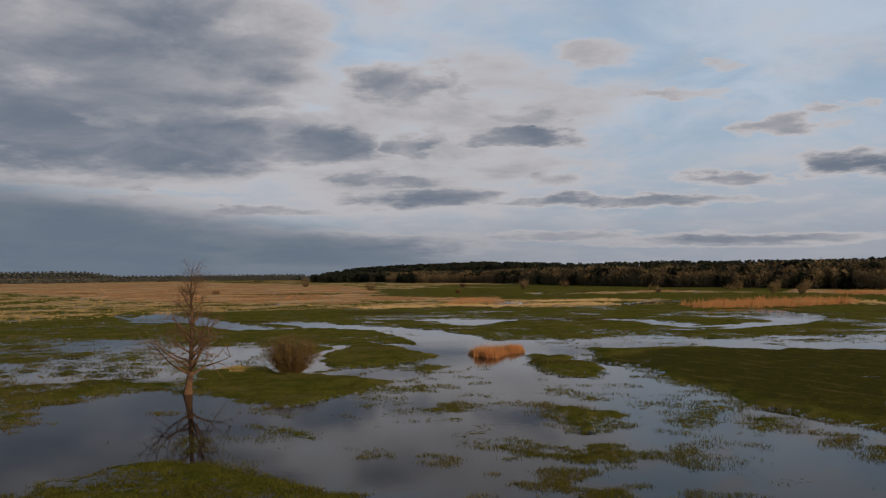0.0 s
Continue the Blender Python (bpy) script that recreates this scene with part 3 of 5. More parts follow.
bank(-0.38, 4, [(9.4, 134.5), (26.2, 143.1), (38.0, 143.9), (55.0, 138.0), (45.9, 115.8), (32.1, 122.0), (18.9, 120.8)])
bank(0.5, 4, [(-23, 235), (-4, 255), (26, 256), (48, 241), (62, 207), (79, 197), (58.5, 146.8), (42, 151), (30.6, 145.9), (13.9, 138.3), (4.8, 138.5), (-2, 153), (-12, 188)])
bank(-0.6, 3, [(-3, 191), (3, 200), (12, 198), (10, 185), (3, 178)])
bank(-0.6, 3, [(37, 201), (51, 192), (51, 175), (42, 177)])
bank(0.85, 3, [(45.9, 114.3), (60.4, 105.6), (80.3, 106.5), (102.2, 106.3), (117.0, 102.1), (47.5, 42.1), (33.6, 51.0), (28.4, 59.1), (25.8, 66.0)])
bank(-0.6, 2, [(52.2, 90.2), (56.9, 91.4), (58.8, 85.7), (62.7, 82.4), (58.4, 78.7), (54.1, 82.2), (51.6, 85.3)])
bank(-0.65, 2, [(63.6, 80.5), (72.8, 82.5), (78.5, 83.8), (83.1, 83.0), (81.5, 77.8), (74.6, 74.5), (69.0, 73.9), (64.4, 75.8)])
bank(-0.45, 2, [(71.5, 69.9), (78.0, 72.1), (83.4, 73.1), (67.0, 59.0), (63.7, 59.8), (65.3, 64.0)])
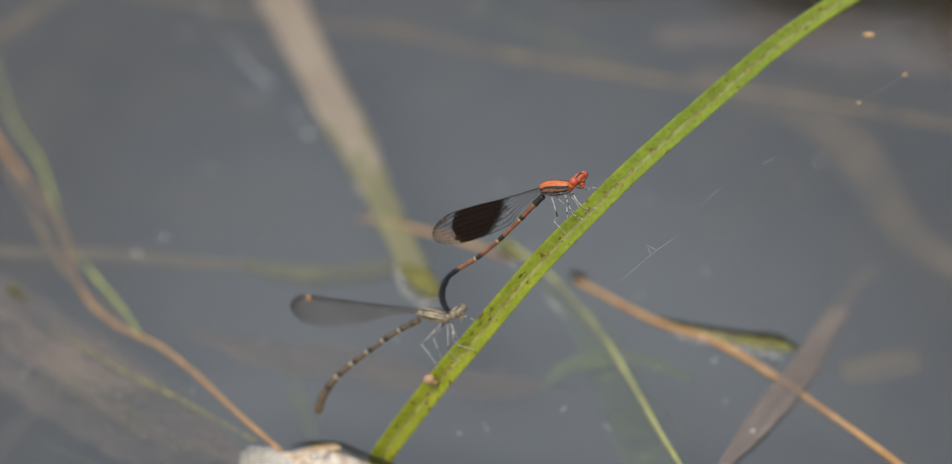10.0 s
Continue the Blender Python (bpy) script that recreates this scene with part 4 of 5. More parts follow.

____

== TASK BRIEF ==
Replicate the material above verbatim; images stay out of the copy.

== THE OUTPUT ==
0.0 s
Continue the Blender Python (bpy) script that recreates this scene with part 3 of 5. More parts follow.
bank(-0.38, 4, [(9.4, 134.5), (26.2, 143.1), (38.0, 143.9), (55.0, 138.0), (45.9, 115.8), (32.1, 122.0), (18.9, 120.8)])
bank(0.5, 4, [(-23, 235), (-4, 255), (26, 256), (48, 241), (62, 207), (79, 197), (58.5, 146.8), (42, 151), (30.6, 145.9), (13.9, 138.3), (4.8, 138.5), (-2, 153), (-12, 188)])
bank(-0.6, 3, [(-3, 191), (3, 200), (12, 198), (10, 185), (3, 178)])
bank(-0.6, 3, [(37, 201), (51, 192), (51, 175), (42, 177)])
bank(0.85, 3, [(45.9, 114.3), (60.4, 105.6), (80.3, 106.5), (102.2, 106.3), (117.0, 102.1), (47.5, 42.1), (33.6, 51.0), (28.4, 59.1), (25.8, 66.0)])
bank(-0.6, 2, [(52.2, 90.2), (56.9, 91.4), (58.8, 85.7), (62.7, 82.4), (58.4, 78.7), (54.1, 82.2), (51.6, 85.3)])
bank(-0.65, 2, [(63.6, 80.5), (72.8, 82.5), (78.5, 83.8), (83.1, 83.0), (81.5, 77.8), (74.6, 74.5), (69.0, 73.9), (64.4, 75.8)])
bank(-0.45, 2, [(71.5, 69.9), (78.0, 72.1), (83.4, 73.1), (67.0, 59.0), (63.7, 59.8), (65.3, 64.0)])
10.0 s
Continue the Blender Python (bpy) script that recreates this scene with part 4 of 5. More parts follow.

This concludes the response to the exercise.